> [The problem] Return each line of the records with nothing changed, pictures excepted.

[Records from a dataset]
— Begin —

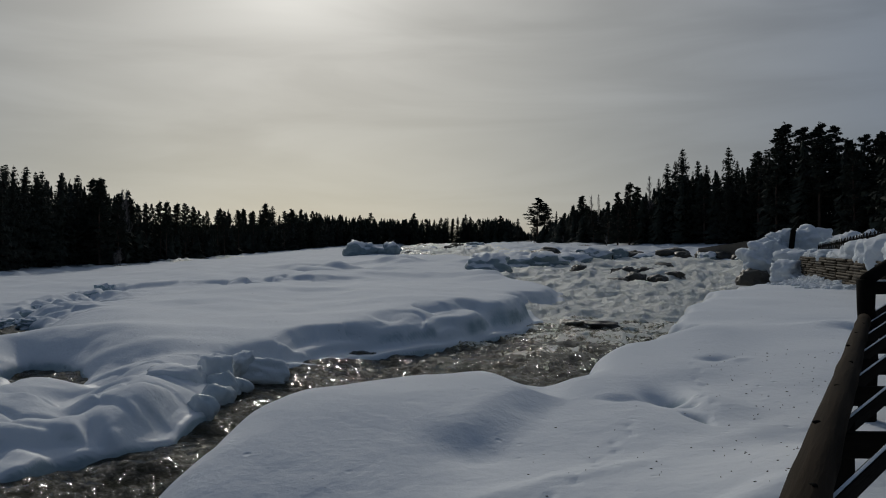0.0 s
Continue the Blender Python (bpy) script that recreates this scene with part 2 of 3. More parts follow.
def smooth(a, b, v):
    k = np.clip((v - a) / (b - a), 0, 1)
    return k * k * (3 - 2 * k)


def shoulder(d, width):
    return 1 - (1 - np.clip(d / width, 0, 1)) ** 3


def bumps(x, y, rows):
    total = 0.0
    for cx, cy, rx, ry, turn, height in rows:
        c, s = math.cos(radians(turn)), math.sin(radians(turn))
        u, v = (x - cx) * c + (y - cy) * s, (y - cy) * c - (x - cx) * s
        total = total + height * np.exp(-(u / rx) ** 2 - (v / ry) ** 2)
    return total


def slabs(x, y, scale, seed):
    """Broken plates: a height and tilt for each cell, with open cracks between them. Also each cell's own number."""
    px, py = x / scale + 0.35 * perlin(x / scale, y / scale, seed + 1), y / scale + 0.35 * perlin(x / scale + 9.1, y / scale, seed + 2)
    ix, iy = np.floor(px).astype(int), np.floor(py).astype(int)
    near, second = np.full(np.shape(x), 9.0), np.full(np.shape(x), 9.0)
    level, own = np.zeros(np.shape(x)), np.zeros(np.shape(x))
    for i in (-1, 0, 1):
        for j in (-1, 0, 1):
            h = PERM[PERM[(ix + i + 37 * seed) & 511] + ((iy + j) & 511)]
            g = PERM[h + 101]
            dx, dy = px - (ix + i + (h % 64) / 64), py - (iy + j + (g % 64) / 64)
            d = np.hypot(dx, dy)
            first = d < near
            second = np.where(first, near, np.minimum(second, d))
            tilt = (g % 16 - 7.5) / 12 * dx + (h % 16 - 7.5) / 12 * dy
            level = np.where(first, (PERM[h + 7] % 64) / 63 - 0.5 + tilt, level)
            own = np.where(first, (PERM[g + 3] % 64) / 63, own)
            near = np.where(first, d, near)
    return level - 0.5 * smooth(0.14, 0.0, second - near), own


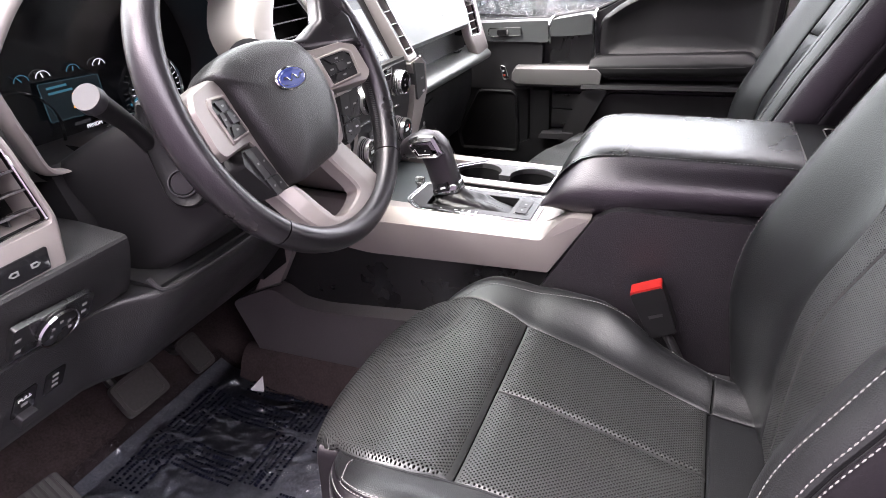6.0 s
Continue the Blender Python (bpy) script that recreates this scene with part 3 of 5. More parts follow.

— End —

> [Exercise answer]
0.0 s
Continue the Blender Python (bpy) script that recreates this scene with part 2 of 3. More parts follow.
def smooth(a, b, v):
    k = np.clip((v - a) / (b - a), 0, 1)
    return k * k * (3 - 2 * k)


def shoulder(d, width):
    return 1 - (1 - np.clip(d / width, 0, 1)) ** 3


def bumps(x, y, rows):
    total = 0.0
    for cx, cy, rx, ry, turn, height in rows:
        c, s = math.cos(radians(turn)), math.sin(radians(turn))
        u, v = (x - cx) * c + (y - cy) * s, (y - cy) * c - (x - cx) * s
        total = total + height * np.exp(-(u / rx) ** 2 - (v / ry) ** 2)
    return total


def slabs(x, y, scale, seed):
    """Broken plates: a height and tilt for each cell, with open cracks between them. Also each cell's own number."""
    px, py = x / scale + 0.35 * perlin(x / scale, y / scale, seed + 1), y / scale + 0.35 * perlin(x / scale + 9.1, y / scale, seed + 2)
    ix, iy = np.floor(px).astype(int), np.floor(py).astype(int)
    near, second = np.full(np.shape(x), 9.0), np.full(np.shape(x), 9.0)
    level, own = np.zeros(np.shape(x)), np.zeros(np.shape(x))
    for i in (-1, 0, 1):
        for j in (-1, 0, 1):
            h = PERM[PERM[(ix + i + 37 * seed) & 511] + ((iy + j) & 511)]
            g = PERM[h + 101]
            dx, dy = px - (ix + i + (h % 64) / 64), py - (iy + j + (g % 64) / 64)
            d = np.hypot(dx, dy)
            first = d < near
            second = np.where(first, near, np.minimum(second, d))
            tilt = (g % 16 - 7.5) / 12 * dx + (h % 16 - 7.5) / 12 * dy
            level = np.where(first, (PERM[h + 7] % 64) / 63 - 0.5 + tilt, level)
            own = np.where(first, (PERM[g + 3] % 64) / 63, own)
            near = np.where(first, d, near)
    return level - 0.5 * smooth(0.14, 0.0, second - near), own


6.0 s
Continue the Blender Python (bpy) script that recreates this scene with part 3 of 5. More parts follow.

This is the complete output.